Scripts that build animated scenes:
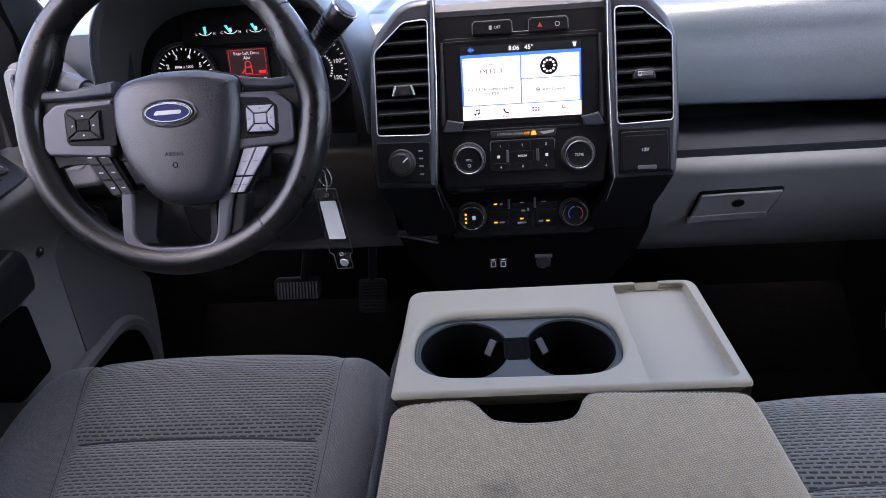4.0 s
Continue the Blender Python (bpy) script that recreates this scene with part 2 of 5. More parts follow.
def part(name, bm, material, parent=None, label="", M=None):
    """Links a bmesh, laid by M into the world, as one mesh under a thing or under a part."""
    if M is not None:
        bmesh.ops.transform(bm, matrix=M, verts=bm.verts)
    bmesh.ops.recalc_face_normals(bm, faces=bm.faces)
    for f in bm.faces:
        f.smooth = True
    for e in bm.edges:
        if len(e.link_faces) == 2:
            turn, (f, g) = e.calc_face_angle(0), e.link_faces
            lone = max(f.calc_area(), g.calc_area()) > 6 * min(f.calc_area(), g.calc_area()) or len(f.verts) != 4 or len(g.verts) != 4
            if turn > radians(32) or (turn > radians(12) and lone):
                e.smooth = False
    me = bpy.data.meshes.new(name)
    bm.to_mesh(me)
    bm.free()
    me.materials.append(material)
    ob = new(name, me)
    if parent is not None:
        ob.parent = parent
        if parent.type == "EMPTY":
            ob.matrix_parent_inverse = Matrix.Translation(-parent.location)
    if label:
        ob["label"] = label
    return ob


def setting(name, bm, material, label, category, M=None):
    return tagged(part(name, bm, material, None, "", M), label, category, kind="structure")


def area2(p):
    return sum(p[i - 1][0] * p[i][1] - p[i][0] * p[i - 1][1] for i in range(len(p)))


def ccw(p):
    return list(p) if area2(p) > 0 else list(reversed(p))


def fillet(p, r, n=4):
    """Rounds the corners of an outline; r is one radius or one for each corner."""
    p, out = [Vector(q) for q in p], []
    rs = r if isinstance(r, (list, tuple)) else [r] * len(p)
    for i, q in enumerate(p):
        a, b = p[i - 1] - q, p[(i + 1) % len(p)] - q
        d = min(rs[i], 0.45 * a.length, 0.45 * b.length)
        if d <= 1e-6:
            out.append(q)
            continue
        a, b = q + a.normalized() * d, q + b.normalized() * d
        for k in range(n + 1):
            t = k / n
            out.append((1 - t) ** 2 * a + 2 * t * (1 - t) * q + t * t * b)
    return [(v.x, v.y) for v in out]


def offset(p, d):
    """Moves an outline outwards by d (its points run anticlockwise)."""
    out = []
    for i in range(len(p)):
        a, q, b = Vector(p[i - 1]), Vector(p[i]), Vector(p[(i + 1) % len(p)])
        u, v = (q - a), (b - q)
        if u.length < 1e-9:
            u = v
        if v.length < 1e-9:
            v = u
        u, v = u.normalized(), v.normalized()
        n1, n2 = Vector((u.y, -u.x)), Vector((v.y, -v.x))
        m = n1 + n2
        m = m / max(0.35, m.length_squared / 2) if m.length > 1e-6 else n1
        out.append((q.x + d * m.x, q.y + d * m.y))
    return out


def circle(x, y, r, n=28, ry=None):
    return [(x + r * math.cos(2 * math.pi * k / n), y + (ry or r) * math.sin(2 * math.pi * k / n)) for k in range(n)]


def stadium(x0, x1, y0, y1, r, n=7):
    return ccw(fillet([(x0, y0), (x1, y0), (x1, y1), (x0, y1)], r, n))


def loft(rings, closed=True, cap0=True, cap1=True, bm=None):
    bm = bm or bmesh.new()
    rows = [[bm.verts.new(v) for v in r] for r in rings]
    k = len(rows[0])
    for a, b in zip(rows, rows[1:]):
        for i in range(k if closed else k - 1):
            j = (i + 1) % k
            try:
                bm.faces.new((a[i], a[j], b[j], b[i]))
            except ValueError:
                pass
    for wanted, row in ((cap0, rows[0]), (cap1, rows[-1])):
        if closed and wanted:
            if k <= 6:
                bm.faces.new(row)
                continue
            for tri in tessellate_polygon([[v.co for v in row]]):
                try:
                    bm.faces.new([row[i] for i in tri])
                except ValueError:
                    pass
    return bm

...

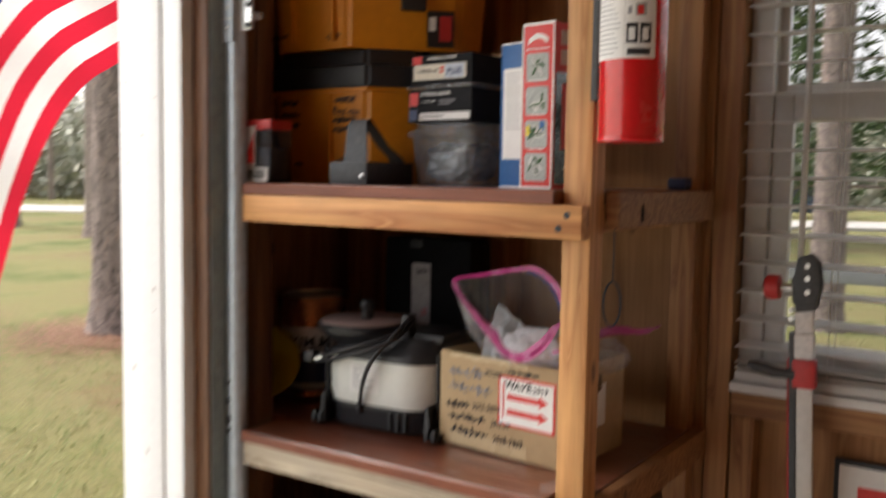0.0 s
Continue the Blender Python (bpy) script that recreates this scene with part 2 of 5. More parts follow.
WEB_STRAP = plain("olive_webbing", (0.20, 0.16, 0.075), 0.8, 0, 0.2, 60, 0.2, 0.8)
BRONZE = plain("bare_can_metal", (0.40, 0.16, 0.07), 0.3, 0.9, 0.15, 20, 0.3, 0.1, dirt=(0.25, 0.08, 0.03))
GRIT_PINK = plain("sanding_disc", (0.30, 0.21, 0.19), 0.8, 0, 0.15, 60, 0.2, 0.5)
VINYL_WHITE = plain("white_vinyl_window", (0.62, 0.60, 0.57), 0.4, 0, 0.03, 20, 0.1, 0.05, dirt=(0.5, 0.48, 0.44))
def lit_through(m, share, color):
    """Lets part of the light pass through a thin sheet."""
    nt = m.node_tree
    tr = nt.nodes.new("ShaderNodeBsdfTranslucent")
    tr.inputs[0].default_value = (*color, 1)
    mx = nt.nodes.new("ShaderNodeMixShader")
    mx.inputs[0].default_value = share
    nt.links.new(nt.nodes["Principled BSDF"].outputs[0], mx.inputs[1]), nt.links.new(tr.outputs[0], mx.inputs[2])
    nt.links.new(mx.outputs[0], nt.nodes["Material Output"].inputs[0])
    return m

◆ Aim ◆
Find every line in the records that contains the word "part"; copy those lines.

◆ Result ◆
Continue the Blender Python (bpy) script that recreates this scene with part 2 of 5. More parts follow.
def part(name, bm, material, parent=None, label="", M=None):
    """Links a bmesh, laid by M into the world, as one mesh under a thing or under a part."""
    return tagged(part(name, bm, material, None, "", M), label, category, kind="structure")
Continue the Blender Python (bpy) script that recreates this scene with part 2 of 5. More parts follow.
    """Lets part of the light pass through a thin sheet."""